McLaren Formula 1 CEO Zak Brown has revealed he considered promoting Andrea Stella to his current team boss role in 2018 but the Italian didn’t think he was ready.
Andreas Seidl’s departure in December 2022 to Sauber to oversee its transition into Audi witnessed Stella, who’d been McLaren’s Racing Director, be handed the reins.
The Italian had to oversee a tumultuous period in the nascent stages last term as the Woking-based squad endured Q1 eliminations with an underdeveloped package.
However, mid-season upgrades from the Austrian Grand Prix onwards transformed McLaren into a front-running force, which recorded nine podiums and a Sprint win.
McLaren has remained on an ascendent path in the opening rounds this season and that culminated in Lando Norris taking his maiden victory at Miami last weekend.
Asked what impresses him the most about Stella since he was put in charge, Brown told the Beyond the Grid podcast: “His leading by example,
his thoughtfulness and his communication, his transparency, he’s not political, he’s a team player.
“And so if I kind of play that out, what does that mean? No one works harder than Andrea. He listens to people. He listens to their perspectives. He’s very thoughtful.
“He takes everything on board. He communicates his direction and decisions very well, explains them. He doesn’t just say, okay, I heard you, but go do this.
“So, you know, I heard you, but here’s what I’m thinking. And here’s why we’re going to do it this way.
“He’s kind of not interested in anything other than performance. So he doesn’t get distracted by a lot of the other activities that maybe some of the other team bosses do.
“He just wants to go racing. He’s very calm. So when you put that all together, he’s an awesome leader.”
He added: “He’s very, communicates very well, very clear, very simple. You know, there’s no kind of trickery or fancy worries.
“He just, you know, and it is inspiring and motivating. And, you know, when he’s done, kind of done talking to you, he getting stuck into it and getting on with it.
“The impact he’s had is clear.
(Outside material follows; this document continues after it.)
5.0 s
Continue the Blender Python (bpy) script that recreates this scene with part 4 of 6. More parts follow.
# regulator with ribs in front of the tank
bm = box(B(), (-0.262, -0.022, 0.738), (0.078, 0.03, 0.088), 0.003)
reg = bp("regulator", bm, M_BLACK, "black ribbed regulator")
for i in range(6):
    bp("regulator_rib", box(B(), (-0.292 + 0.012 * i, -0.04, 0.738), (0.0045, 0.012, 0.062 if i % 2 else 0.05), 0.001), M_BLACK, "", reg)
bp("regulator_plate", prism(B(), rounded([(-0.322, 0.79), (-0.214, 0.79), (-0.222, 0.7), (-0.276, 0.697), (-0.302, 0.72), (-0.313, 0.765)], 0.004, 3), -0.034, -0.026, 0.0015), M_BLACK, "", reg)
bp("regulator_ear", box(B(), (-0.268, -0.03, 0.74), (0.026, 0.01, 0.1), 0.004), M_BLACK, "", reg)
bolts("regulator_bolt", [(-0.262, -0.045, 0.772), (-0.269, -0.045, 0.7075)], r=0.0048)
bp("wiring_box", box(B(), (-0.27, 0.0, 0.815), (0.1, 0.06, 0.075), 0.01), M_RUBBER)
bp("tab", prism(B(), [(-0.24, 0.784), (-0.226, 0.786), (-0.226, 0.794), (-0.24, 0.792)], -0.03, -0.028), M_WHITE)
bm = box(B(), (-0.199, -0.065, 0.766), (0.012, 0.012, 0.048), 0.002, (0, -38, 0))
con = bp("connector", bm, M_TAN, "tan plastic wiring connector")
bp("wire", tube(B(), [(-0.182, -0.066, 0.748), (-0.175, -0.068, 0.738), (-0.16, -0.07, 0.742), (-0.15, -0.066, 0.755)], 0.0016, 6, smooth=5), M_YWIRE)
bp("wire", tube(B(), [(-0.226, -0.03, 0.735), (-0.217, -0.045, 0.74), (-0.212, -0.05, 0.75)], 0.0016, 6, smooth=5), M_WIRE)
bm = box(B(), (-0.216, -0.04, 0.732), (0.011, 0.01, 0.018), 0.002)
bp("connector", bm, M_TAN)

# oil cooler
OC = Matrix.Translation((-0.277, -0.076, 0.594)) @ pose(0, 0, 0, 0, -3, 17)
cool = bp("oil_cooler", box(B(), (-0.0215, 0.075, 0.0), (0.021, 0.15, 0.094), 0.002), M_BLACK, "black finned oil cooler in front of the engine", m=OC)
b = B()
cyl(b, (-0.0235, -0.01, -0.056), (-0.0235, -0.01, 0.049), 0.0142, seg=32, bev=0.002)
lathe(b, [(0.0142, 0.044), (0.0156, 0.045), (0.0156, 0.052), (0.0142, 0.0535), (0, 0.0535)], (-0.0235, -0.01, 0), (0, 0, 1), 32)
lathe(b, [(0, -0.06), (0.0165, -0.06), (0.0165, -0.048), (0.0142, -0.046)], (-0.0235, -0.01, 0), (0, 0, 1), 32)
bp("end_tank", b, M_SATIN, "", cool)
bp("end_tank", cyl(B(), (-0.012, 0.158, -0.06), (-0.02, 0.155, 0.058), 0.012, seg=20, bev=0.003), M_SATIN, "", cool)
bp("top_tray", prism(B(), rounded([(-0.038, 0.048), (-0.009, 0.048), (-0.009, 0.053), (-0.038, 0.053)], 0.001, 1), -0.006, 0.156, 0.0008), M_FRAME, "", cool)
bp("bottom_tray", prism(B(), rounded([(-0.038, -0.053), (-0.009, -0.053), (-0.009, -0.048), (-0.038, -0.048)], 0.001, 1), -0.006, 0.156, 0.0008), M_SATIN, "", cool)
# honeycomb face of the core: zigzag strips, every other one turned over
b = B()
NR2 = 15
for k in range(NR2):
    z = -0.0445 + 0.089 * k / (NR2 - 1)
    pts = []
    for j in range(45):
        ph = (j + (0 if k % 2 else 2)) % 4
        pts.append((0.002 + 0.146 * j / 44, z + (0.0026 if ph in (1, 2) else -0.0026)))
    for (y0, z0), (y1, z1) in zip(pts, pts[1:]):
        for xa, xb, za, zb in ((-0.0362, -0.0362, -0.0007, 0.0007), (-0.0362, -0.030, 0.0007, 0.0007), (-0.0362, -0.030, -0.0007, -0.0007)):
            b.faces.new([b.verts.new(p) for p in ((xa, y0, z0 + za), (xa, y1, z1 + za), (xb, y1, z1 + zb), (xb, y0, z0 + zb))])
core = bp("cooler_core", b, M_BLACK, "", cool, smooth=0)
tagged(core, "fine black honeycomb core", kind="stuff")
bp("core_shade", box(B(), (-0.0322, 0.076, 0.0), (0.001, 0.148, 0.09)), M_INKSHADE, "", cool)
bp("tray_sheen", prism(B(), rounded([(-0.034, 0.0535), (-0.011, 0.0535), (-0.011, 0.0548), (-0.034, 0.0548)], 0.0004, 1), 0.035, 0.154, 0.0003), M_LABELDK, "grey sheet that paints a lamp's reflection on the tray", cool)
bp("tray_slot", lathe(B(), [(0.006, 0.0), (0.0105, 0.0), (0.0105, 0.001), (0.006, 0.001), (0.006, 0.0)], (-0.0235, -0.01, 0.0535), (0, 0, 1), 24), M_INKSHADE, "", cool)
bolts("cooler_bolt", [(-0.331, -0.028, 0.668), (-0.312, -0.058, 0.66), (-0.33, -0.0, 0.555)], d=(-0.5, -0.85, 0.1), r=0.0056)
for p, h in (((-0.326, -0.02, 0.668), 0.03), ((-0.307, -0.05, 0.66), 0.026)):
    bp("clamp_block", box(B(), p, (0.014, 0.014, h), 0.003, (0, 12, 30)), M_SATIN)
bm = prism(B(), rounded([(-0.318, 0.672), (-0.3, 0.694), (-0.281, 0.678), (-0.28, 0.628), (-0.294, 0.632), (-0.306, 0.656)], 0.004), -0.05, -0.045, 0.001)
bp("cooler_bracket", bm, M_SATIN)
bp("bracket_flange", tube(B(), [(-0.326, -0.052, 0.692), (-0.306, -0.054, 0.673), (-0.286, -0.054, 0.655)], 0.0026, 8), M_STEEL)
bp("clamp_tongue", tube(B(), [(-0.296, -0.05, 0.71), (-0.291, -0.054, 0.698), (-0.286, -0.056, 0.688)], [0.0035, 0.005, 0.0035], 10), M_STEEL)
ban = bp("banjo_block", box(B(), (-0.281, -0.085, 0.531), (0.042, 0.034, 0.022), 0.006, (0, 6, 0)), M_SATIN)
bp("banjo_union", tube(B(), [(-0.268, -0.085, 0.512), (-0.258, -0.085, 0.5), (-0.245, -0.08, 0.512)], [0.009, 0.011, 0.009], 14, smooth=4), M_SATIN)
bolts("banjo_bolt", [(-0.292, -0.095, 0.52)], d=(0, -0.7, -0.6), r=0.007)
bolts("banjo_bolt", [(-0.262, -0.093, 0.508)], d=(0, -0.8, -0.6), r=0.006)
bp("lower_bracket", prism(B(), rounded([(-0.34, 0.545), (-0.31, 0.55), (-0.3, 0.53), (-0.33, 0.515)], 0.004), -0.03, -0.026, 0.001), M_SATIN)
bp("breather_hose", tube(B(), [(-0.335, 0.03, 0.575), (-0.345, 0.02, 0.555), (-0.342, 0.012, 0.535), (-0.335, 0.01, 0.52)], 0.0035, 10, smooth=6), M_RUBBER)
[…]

And, you know, let’s look at the progress the team has made in the last 18 months.”
Stella’s appointment is part of a growing trend in F1 where decision-makers are choosing to hand the team principal role to a person with an engineering background.
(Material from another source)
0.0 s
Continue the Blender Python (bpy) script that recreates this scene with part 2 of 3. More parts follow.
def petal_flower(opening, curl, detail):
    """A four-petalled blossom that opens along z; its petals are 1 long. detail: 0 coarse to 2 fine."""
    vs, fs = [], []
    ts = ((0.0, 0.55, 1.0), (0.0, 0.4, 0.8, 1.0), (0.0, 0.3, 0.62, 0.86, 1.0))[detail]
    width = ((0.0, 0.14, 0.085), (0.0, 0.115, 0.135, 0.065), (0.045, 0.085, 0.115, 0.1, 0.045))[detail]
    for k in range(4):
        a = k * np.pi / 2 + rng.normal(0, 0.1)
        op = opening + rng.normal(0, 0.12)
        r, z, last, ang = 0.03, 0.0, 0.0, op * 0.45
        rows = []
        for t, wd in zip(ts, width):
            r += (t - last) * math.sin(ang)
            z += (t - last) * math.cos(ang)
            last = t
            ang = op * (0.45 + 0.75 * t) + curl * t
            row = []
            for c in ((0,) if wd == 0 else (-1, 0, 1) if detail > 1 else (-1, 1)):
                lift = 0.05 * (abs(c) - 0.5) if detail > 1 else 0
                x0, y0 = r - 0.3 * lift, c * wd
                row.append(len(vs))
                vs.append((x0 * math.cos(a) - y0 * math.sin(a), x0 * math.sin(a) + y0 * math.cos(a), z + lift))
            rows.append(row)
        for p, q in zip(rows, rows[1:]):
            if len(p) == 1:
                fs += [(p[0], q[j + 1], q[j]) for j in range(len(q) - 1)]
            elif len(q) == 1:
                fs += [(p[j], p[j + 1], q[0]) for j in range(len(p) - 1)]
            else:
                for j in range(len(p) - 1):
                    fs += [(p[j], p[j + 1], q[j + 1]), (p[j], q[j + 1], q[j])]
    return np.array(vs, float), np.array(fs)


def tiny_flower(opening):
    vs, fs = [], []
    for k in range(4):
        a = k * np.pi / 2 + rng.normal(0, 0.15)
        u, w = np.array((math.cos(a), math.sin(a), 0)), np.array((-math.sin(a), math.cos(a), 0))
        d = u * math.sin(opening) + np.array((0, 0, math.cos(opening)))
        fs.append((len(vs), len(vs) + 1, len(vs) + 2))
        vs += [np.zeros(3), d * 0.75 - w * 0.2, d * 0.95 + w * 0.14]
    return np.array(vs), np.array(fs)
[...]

Brown believes his role in dealing with commercial matters has allowed Stella to allocate his entire focus to the racing side to accelerate McLaren’s ongoing progress.
“I think very important, especially kind of the make-up that we have,” Brown said when it was put to him that it was critical now to have an engineer running the team.
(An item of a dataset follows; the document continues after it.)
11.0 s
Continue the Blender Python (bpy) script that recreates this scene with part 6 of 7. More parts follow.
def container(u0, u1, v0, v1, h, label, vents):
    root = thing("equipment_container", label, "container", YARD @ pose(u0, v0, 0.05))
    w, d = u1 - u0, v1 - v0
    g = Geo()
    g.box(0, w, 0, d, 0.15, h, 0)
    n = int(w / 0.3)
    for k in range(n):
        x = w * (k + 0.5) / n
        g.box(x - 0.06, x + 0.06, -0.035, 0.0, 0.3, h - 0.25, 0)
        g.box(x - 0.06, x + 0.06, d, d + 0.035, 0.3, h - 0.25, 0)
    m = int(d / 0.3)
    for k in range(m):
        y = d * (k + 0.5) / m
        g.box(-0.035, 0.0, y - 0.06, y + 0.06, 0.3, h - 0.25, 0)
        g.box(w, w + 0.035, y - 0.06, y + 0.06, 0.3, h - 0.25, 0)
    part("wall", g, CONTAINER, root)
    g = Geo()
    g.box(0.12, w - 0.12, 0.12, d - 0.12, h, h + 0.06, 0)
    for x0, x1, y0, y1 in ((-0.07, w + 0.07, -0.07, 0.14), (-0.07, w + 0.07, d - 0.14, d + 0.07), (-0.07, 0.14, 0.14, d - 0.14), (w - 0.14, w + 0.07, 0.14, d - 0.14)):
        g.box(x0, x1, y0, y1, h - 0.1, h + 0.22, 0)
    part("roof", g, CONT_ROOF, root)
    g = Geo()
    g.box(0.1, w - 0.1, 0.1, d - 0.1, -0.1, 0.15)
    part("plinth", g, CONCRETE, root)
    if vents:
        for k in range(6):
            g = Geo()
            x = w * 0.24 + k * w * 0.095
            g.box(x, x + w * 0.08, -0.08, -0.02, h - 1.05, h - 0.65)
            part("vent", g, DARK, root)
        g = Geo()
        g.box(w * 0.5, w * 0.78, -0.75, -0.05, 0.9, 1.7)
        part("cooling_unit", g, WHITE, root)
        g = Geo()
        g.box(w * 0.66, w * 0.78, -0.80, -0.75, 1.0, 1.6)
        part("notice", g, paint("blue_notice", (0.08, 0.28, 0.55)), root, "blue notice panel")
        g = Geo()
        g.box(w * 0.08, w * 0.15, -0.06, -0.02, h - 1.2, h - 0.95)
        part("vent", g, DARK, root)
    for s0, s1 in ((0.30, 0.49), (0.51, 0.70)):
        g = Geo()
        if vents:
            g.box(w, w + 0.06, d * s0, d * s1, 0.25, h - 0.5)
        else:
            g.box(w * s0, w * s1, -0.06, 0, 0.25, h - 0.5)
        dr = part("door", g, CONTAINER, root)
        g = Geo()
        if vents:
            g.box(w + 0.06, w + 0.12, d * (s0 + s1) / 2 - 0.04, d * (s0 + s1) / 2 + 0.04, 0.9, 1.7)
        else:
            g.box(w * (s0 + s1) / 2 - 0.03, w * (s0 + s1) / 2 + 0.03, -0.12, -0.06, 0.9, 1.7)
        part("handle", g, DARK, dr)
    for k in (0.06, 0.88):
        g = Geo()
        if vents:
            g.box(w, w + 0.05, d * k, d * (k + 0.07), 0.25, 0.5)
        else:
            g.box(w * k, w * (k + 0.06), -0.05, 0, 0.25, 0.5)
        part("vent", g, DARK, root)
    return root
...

“You know, these teams are so big now. The old team principal role was run the racing team, deal with the media, the partners, etc.
“I take a lot of that work off Andrea’s plate, so he can be very focused on the racing team.
“So I think the best make-up, at least the best make-up for McLaren is a CEO/TP role as opposed to the traditional TP role. Because I think the sport is so big now and there’s so many aspects to it that you talk about kind of spreading yourself too thin.
“You know, if Andrea took all the media commitments that I work on or partner commitments, he wouldn’t be in every single debrief, but he wants to be in every single debrief because that brings performance and focus. At the same time, if I was the team principal, you know, something would have to give.
“So, I think the scope of the role now of running a Formula One team actually kind of takes a couple of people.”
Brown has divulged that he had tentative discussions with Stella about taking over the team when Eric Boullier resigned in 2018 prior to deciding to hire Seidl instead.
“We actually kind of spoke about it,” he disclosed. “He felt he wasn’t ready at the time.
“I think, you know, he is very much a team player and I think he felt he wasn’t ready. So we didn’t promote him. He didn’t want to be promoted, but he then got a bigger role.
“And then even when promoted him this time around, when I called him, it wasn’t an immediate, yes, it was, let me reflect. Let me reflect.
“He’s very thoughtful, he thinks. And so even then it was like, well, tell me more. And what do you think? When do you think I’d be good at it?
“And he’s very, you know, kind of looks in a mirror to see what do you think my strengths and weaknesses are?
“So I think he felt he wasn’t ready in 2018. I thought he probably was, but he certainly turned out to be ready now.”